The Patriarch of Babylon of the Chaldeans, Luis Raphael I, has invited all the faithful of the Chaldean Church to pray and live abstinence from food in order to ask the Lord for the return of the gift of peaceful coexistence in Iraq and throughout the troubled region of the Middle East.
Brian Eyre, reflecting on his own experience, asks ‘Should the modus operandi of Married Priests be the same as that of Celibate Priests?’
Brain suggests they should have a different focus but many of his suggestions may have equal validity for all priests, married or celibate. ‘If they are to make a significant contribution to the life of the church let them be more people orientated and less church buildings orientated.’
Brendan Hoban, in his Western People column, comments on the recent publicly expressed differences between Archbishop Diarmuid Martin and Bishop Eamonn Walsh in relation to comments made by Eamon Walsh at the funeral of bishop Dermot O Mahony.
“Not so long ago bishops never contradicted each other.

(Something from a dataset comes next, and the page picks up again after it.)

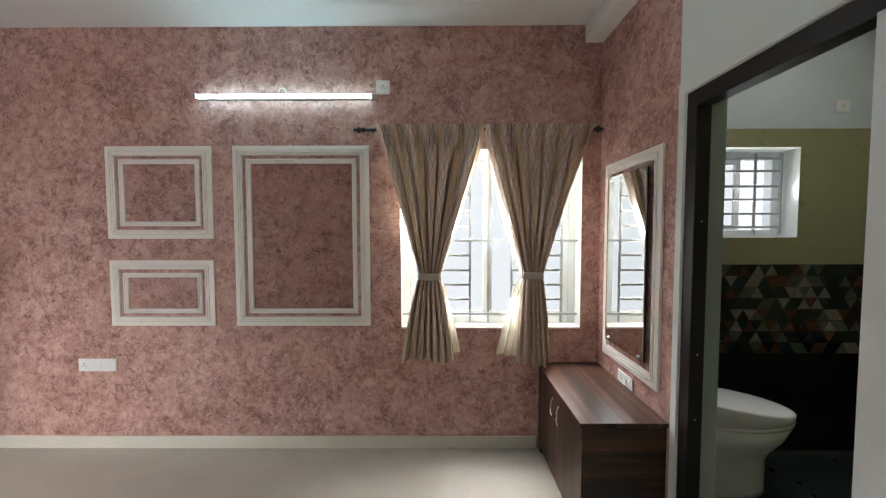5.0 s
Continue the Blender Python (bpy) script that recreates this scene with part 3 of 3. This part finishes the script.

It wasn’t just regarded as bad form; it was breaking a golden rule because bishops never disagreed with each other – at least in public.”
“But now Pope Francis has brought a refreshing air of realism into the Church, where freedom of speech makes possible an adult debate for the first time in more than half a century. So bishops (and priests and people) can now say what they want – with the Pope’s imprimatur.”
Now that we’re as good as done with Christmas for another year is it time we evaluate how and when we celebrate the birth of Jesus?
Just before Christmas, Father William Grimm writing in globalpulsemagazine.com asked was it time to drop Christmas. “We could re-adopt the ancient multifaceted feast of Epiphany. Or, we could just move the celebration of the Nativity to some other point on the calendar.”